なぜ中国人は元寇を知らない? 公教育が避ける「中華民族による侵略の歴史」
元は「中華王朝」だったのか
中国史において、元朝は異色の王朝だ。 歴史上、万里の長城の外からやってきて中国本土(漢民族の伝統的な居住地域)の全域を制圧した非漢民族王朝は、元朝と清朝だけである。だが、清朝は長い中国統治のなかで、支配層である満洲族が多数派の漢民族の言語や生活習慣を多く取り入れ、「中華王朝」らしい雰囲気を濃厚にまとうようになった。 彼らは王朝の中期まで、漢民族の価値観では夷狄(野蛮人)とされる自分たちがなぜ天命を受けて中華を統治しているのかを、なんとか理論化しようといじらしく努力した形跡もある。一方、元朝の支配者だったモンゴル人たちの漢化は限定的だった。 そもそも、本質的にグローバル規模の存在だったモンゴル帝国にとっては、広大な中国本土ですら帝国のパーツでしかない。

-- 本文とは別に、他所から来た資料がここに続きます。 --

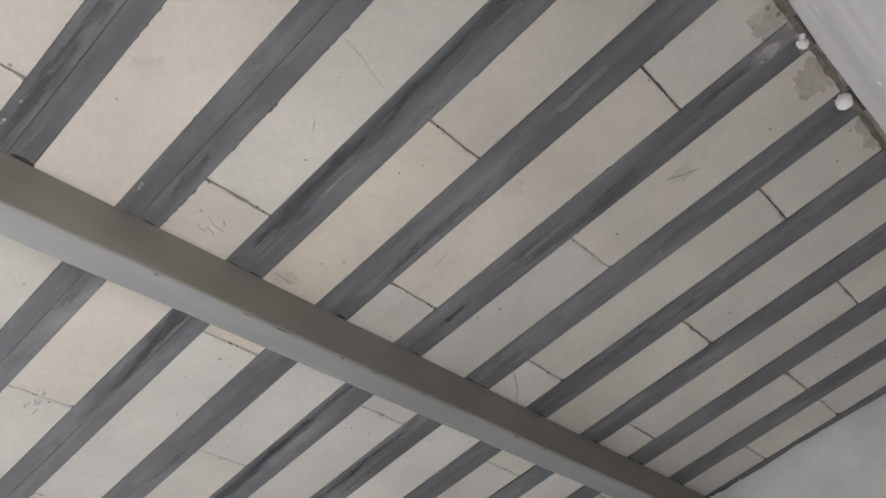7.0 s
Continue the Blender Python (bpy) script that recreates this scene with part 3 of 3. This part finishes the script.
# hairline cracks and marks on the blocks
for i, (pts, w) in enumerate((
        ([(1.079, -0.446, ZB), (1.12, -0.440, ZB), (1.148, -0.430, ZB), (1.180, -0.424, ZB)], 0.0011),
        ([(1.873, -0.103, ZB), (1.90, -0.089, ZB), (1.93, -0.068, ZB), (1.976, -0.030, ZB)], 0.0030),
        ([(1.711, -0.620, ZB), (1.727, -0.643, ZB), (1.742, -0.676, ZB)], 0.0032),
        ([(1.276, -0.034, ZB), (1.32, -0.031, ZB)], 0.0024),
        ([(1.118, -0.070, ZB), (1.135, -0.060, ZB), (1.156, -0.058, ZB)], 0.0009),
        ([(1.128, -0.050, ZB), (1.145, -0.046, ZB), (1.150, -0.038, ZB)], 0.0008),
        ([(1.131, -0.318, ZB), (1.145, -0.298, ZB)], 0.0010),
        ([(0.72, 0.37, ZB), (0.733, 0.385, ZB), (0.727, 0.40, ZB)], 0.0014),
        ([(0.286, 0.27, ZB), (0.288, 0.33, ZB)], 0.0014),
        ([(0.30, 0.36, ZB), (0.32, 0.372, ZB)], 0.0012),
        ([(0.075, 0.50, ZB), (0.09, 0.53, ZB)], 0.0018),
        ([(1.10, 0.88, ZB), (1.13, 0.86, ZB), (1.145, 0.84, ZB)], 0.0024),
        ([(2.13, -0.915, ZB), (2.145, -0.90, ZB)], 0.0022),
        ([(1.112, -0.048, ZB), (1.122, -0.041, ZB), (1.132, -0.043, ZB)], 0.0008),
        ([(1.140, -0.078, ZB), (1.150, -0.070, ZB)], 0.0009),
        ([(1.505, -0.249, ZB), (1.509, -0.212, ZB)], 0.0012),
        ([(0.935, 0.53, ZB), (0.945, 0.515, ZB), (0.953, 0.482, ZB)], 0.0008),
        ([(1.077, 0.90, ZB), (1.093, 0.862, ZB)], 0.0020),
        ([(2.73, 0.785, ZB), (2.735, 0.825, ZB)], 0.0026),
        ([(0.895, 0.232, ZB), (0.898, 0.242, ZB)], 0.0016))):
    tagged(obj("crack", line(pts, w, DOWN, i * 3.3), M_CRACK), "hairline crack or scratch in a ceiling block", "crack", group="block cracks")

# a wisp of wire on the joist
tagged(obj("wire_wisp", line([(0.512, -0.106, H - 0.001), (0.545, -0.087, H - 0.005), (0.575, -0.072, H - 0.004), (0.595, -0.060, H - 0.001), (0.607, -0.045, H - 0.001), (0.612, -0.024, H - 0.001)], 0.0026, DOWN, 2, 0.003, 40), M_DARK),
       "thin dark wisp of wire stuck to a joist", "wire")

M_CHIP = plaster_material("chipped_white_paint", (0.80, 0.79, 0.77), (0.62, 0.62, 0.61), 60.0, 0.75)
fading(M_CHIP, 110.0, 0.34, 0.60, 0.85)
M_NICK = plain("dark_nick", (0.07, 0.06, 0.055), 0.9)
# chips along the beam
chip = lambda x, z, rx, rz, seed: patch(x, z, rx * 0.8, rz * 0.75, seed, 0, 1.1, 40, thick=0.0004)
for i, (x, dz, rx, rz) in enumerate(((0.285, 0.001, 0.016, 0.0012), (0.33, 0.0015, 0.028, 0.0016), (0.385, 0.001, 0.018, 0.0013), (0.43, 0.002, 0.016, 0.0026), (0.465, 0.0015, 0.014, 0.0015),
                                     (0.529, 0.047, 0.0085, 0.0042), (0.222, 0.022, 0.003, 0.0035), (0.214, 0.075, 0.006, 0.0016))):
    ob = part("paint_chip", chip(0, 0, rx, rz, i * 5.1), M_CHIP, web, "white chip in the paint")
    ob.matrix_basis = Matrix.Translation((x, BEAM1(x) - 0.0021 + bump_noise(x, 7, 0, 3, 0.0012), H - 0.105 + dz)) @ pose(0, 0, 0, 270, 0, 0)
for i, (x, dy, rx, ry) in enumerate(((0.297, 0.043, 0.004, 0.006), (0.43, 0.006, 0.010, 0.004), (0.31, 0.004, 0.02, 0.0016))):
    ob = part("paint_chip", chip(0, 0, rx, ry, i * 4.1 + 60), M_CHIP, flange, "white chip in the paint")
    ob.location = (x, BEAM1(x) + dy, H - 0.1052)
for i in range(22):
    x = rnd.uniform(0.3, 2.7)
    ob = part("scratch", chip(0, 0, rnd.uniform(0.0015, 0.005), rnd.uniform(0.0006, 0.0014), i * 1.7 + 130), M_NICK, flange, "dark nick on the beam's edge")
    ob.location = (x, BEAM1(x) + rnd.choice((0.0015, 0.002, 0.003, 0.04)), H - 0.1048)
for i, x in enumerate((0.62, 0.71, 1.31, 1.52, 1.93)):
    ob = part("scratch", chip(0, 0, 0.006 + 0.003 * (i % 3), 0.0009, i * 2.1 + 90), M_NICK, flange, "dark nick on the beam's edge")
    ob.location = (x, BEAM1(x) + 0.0015, H - 0.1048)

# pale chalky wipes and dark daubs of paint on the joists
for i, (k, dx, y, rx, ry, kind) in enumerate((
        (4, 0.012, -0.05, 0.006, 0.040, 0), (4, -0.016, -0.10, 0.010, 0.055, 1), (3, -0.014, -0.06, 0.007, 0.022, 0), (4, -0.020, -0.26, 0.009, 0.070, 1),
        (6, 0.004, -0.30, 0.006, 0.045, 0), (6, -0.018, -0.22, 0.008, 0.060, 1), (2, -0.018, -0.08, 0.008, 0.030, 0), (1, 0.0, -0.13, 0.010, 0.035, 1),
        (1, -0.015, -0.30, 0.008, 0.025, 0), (5, 0.015, -0.12, 0.008, 0.040, 1), (8, -0.012, -0.36, 0.007, 0.050, 1), (7, 0.014, 0.52, 0.008, 0.050, 1),
        (8, -0.010, 0.50, 0.010, 0.060, 1), (9, 0.012, 0.36, 0.008, 0.040, 1), (5, 0.010, 0.19, 0.010, 0.030, 1), (2, -0.016, 0.46, 0.009, 0.045, 1),
        (3, 0.012, 0.70, 0.008, 0.050, 1), (10, 0.0, -0.42, 0.010, 0.045, 1), (7, -0.010, -0.62, 0.008, 0.050, 0), (9, 0.010, -0.50, 0.006, 0.050, 0),
        (8, -0.026, 0.20, 0.009, 0.075, 2), (8, -0.024, 0.34, 0.011, 0.080, 2), (8, -0.022, 0.50, 0.012, 0.085, 2), (8, -0.020, 0.66, 0.010, 0.060, 2),
        (9, -0.027, 0.24, 0.008, 0.080, 2), (9, -0.022, 0.42, 0.010, 0.080, 2), (9, 0.004, 0.52, 0.008, 0.045, 2),
        (6, -0.024, -0.47, 0.008, 0.070, 2), (6, -0.024, -0.28, 0.009, 0.080, 2), (6, -0.020, -0.14, 0.011, 0.050, 2), (6, 0.006, -0.08, 0.006, 0.040, 0),
        (8, -0.018, -0.78, 0.007, 0.045, 2), (8, 0.002, -0.15, 0.007, 0.028, 2), (6, -0.016, 0.23, 0.010, 0.055, 2), (6, -0.008, 0.36, 0.007, 0.060, 2),
        (3, -0.018, -0.070, 0.006, 0.008, 3), (3, -0.009, -0.042, 0.0035, 0.014, 3), (11, -0.012, 0.56, 0.008, 0.060, 2), (10, -0.010, 0.44, 0.007, 0.070, 2), (6, -0.019, -0.17, 0.017, 0.100, 1), (6, -0.020, -0.36, 0.017, 0.110, 1), (6, -0.019, -0.58, 0.016, 0.110, 1), (6, -0.018, -0.76, 0.014, 0.070, 1),
        (6, -0.018, 0.20, 0.016, 0.075, 2), (6, -0.016, 0.34, 0.013, 0.070, 1), (8, -0.018, 0.42, 0.015, 0.130, 1), (9, -0.016, 0.30, 0.013, 0.110, 1), (4, -0.018, -0.16, 0.014, 0.080, 1), (7, 0.016, -0.25, 0.012, 0.090, 1),
        (8, 0.014, -0.50, 0.012, 0.110, 1), (10, -0.016, -0.30, 0.012, 0.100, 1), (3, -0.016, 0.48, 0.014, 0.110, 1), (2, -0.017, 0.40, 0.015, 0.140, 1))):
    x = joist_x(k, y) + dx
    m = patch(x, y, rx * 0.8, ry * 1.25, i * 3.3 + 200, H - 0.0012, 0.8, 64, thick=0.0004)
    tagged(obj("paint_daub", m, (M_CHALK, M_DAUB, M_STREAK, M_GRIME_SHADE)[kind]), "dark blue-grey daub of paint on a joist" if kind else "pale chalky wipe on a steel joist", "smear", group="joist daubs")

# pale paint dried along the seam of a joist
part("seam_line", line([(joist_x(6, y) + 0.001, y, H - 0.0003) for y in steps(-0.86, -0.04, 12)], 0.0032, DOWN, 3.9, 0.0012, 90), M_CHALK, channels[6, 1], "pale paint dried along the seam")
part("seam_line", line([(joist_x(8, y) + 0.001, y, H - 0.0003) for y in steps(-0.62, -0.16, 8)], 0.0022, DOWN, 8.1, 0.0012, 70), M_CHALK, channels[8, 1], "pale paint dried along the seam")

# dark patches paint in grime and shaded slots where joists meet the first beam
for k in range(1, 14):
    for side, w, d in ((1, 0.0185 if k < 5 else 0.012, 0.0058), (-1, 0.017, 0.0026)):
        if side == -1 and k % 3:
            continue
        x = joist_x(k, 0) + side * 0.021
        tagged(obj("grime", patch(x, BEAM1(x) - 0.002, w, d * (0.7 + 0.5 * (k * 7 % 5) / 4) * (1.0 if k < 5 else 0.5), k * 2.9 + side, H - 0.0004, 0.3, 40, thick=0.0003), M_GRIME_SHADE),
               "dark brown patch of grime and painted slot shade where a joist meets the beam", "grime", group="joist grime")

# dark holes beside the joist ends at the second beam
for i, (x, y) in enumerate(((1.600, 0.957), (1.812, 0.952), (1.998, 0.951), (2.078, 0.945), (2.215, 0.946), (2.29, 0.943), (2.42, 0.94), (2.50, 0.936))):
    tagged(obj("gap_hole", patch(x, y, 0.011 + 0.004 * (i % 2), 0.0055, i * 3.7 + 20, H - 0.0003, 0.4, 24, thick=0.0004), M_DARK),
           "dark unfilled gap where a joist meets the beam", "gap", group="joist gaps")
for i, (x, y, rx, ry) in enumerate(((1.868, 0.974, 0.026, 0.007),)):
    tagged(obj("rust_stain", patch(x, y, rx, ry, i * 4.3 + 61, H - 0.1012, 0.6, 50, thick=0.0005), M_RUST), "brown rust stain under a beam's flange", "stain", group="rust stains")
for i, (x, y, rx, ry) in enumerate(((2.79, 0.955, 0.045, 0.030), (1.775, 1.435, 0.03, 0.022))):
    tagged(obj("rust_stain", patch(x, y, rx, ry, i * 6.1 + 8, H - 0.0004, 0.5, 50, thick=0.0006), M_RUST), "dark brown rust stain at a beam's end", "stain", group="rust stains")
    if i == 0:
        ob = obj("rust_stain", patch(0, 0, rx * 0.8, 0.032, i * 2.1 + 31, 0, 0.4, 50, thick=0.0006), M_RUST)
        ob.matrix_basis = Matrix.Translation((x - 0.01, BEAM2(x) - 0.0045, H - 0.05)) @ pose(0, 0, 0, 270, 0, 0)
        tagged(ob, "dark brown rust stain at a beam's end", "stain", group="rust stains")

# dark open seams along the top of the north wall and of the second beam
part("seam", line([(x, NORTH(x) - 0.0015, H - 0.0003) for x in steps(0.02, 0.78, 8)], 0.007, DOWN, 4.4, 0.001, 90), M_DARK, north, "thin dark gap along the ceiling")
bm = bmesh.new()
for i in range(26):
    x = rnd.uniform(0.03, 0.78)
    m = lump((x, NORTH(x) - rnd.uniform(0.001, 0.006), H - 0.0005), rnd.uniform(0.001, 0.0028), i * 1.3, (1.5, 1, 0.7))
    me = bpy.data.meshes.new("crumb")
    m.to_mesh(me)
    m.free()
    bm.from_mesh(me)
    bpy.data.meshes.remove(me)
part("plaster_crumbs", bm, M_FILLER, north, "white crumbs of plaster along the ceiling")

# cracks in the north wall
def on_north(x, z):
    p = north_in(x, z)
    return (p[0], p[1] - 0.0002, p[2])
for i, (pts, w) in enumerate((([(0.40, 2.786), (0.45, 2.812), (0.517, 2.812), (0.577, 2.829)], 0.0016), ([(0.630, 2.708), (0.672, 2.690), (0.70, 2.692), (0.735, 2.699)], 0.0016),
                              ([(0.49, 2.803), (0.525, 2.802)], 0.0018), ([(0.038, 2.64), (0.044, 2.60), (0.05, 2.57)], 0.0040))):
    part("crack", line([on_north(x, z) for x, z in pts], w, (0, -1, 0), i * 7.7 + 2), M_CRACK, north, "hairline crack in the paint")

# ---- outside ----
bm = solid_grid([-60, -20, -5, -0.2, 3.05, 9, 25, 60], [-80, -40, -20, -8, -4, -1.0, 2.8, 10, 80], lambda x, y: (x, y, -0.14), lambda x, y: (x, y, -0.4))
tagged(obj("ground", bm, M_GROUND), "pale sunlit paving outside the door", "ground", kind="structure")

house = empty("neighbour_building")
bm = solid_grid(steps(2.0, 9.3, 3), steps(-0.02, 6.2, 3), lambda x, z: (x, -2.03, z), lambda x, z: (x, -2.6, z))
house_wall = part("wall", bm, M_TAN, house)
edges = [2.12, 2.66, 3.16, 3.65, 4.15, 4.70, 5.25, 5.8, 6.35, 6.9, 7.5, 8.1, 8.7, 9.3]
for x0, x1 in zip(edges, edges[1:]):
    bm = bmesh.new()
    prof = [(x0 + 0.012, -2.03), (x0 + 0.018, -2.0), (x1 - 0.018, -2.0), (x1 - 0.012, -2.03)]
    extrude(bm, prof, [lambda p, z=z: (p[0], p[1], z) for z in steps(3.2, 6.1, 3)])
    part("board", fix(bm), M_TAN, house_wall)
tagged(house, "tan boarded upper wall of a neighbouring building", "building")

彼らはわざわざ中華に染まったり、統治の正当性を理論化したりする必然性を、清朝ほどには切実に感じていなかったように見える(切実になる前に元朝の中国支配が終わったからでもある)。 また、世界史の年表だけを眺めると、1368年の明の建国によって元が滅びたように見えるが、実際の彼らはこのとき中国本土を「損切り」して北方の本拠地に戻っただけだ。元朝の後継政権は、中華世界とは別物の強力な権威として、その後も草原世界で数百年にわたって存在し続けた。 後世の中国人は、約1世紀にわたり中国本土を支配した元朝を、中華王朝の正統に位置づけざるを得なかったが、モンゴル人の側はその評価にさほどの価値を覚えていない(現在、少数民族として中国国家に組み込まれた「モンゴル」族に限れば、自民族の地位向上につながるのでありがたいはずだが)。 こうした複雑な事情もあって、現代中国における元に関係した言説はどこかよそよそしい。中国史上で最大の版図を実現したはずの「中華皇帝」フビライも、中国人の間では人気がない。中国の首都である北京の直接のルーツが、フビライが建設した元の首都の大都であることも、あまり声高には語られない。 そんな微妙な感覚がうかがえる文章が、党の広報サイト『中国共産党新聞網』に掲載されたことがある。 2016年7月7日付の、習近平の外交姿勢を讚える記事だ。その2年前の8月におこなわれた彼のモンゴル訪問を紹介するなかで、党のこの手の文章には珍しく、フビライや元寇に言及している。 ただ、記述はこのようなものである。 「日本の『神風』特攻隊の名称は、モンゴルと関係がある。約八百年前(原文ママ)、中国と朝鮮半島をすでに制圧したフビライは日本を攻撃することを決めたが、強大なモンゴル艦隊は突如として襲来した台風により打ち砕かれ、日本は安全を保つことができた。『神風』の名はこれに由来する。モンゴルがソ連の支配を脱してから、日本はほどなくモンゴルの密接な友人となり......」 自国史の話とは思えない他人事感だ。元朝を中華王朝として認めざるを得ないものの、対外侵略はモンゴル人がやったことで、中国とは無関係。そう言わんばかりの書き方に思えるのは私だけではあるまい。 「中国は歴史上で一度も他国を侵略したことがない」 そんなお約束を嘯くためにも、現代中国にとって元朝の歴史は頭が痛い。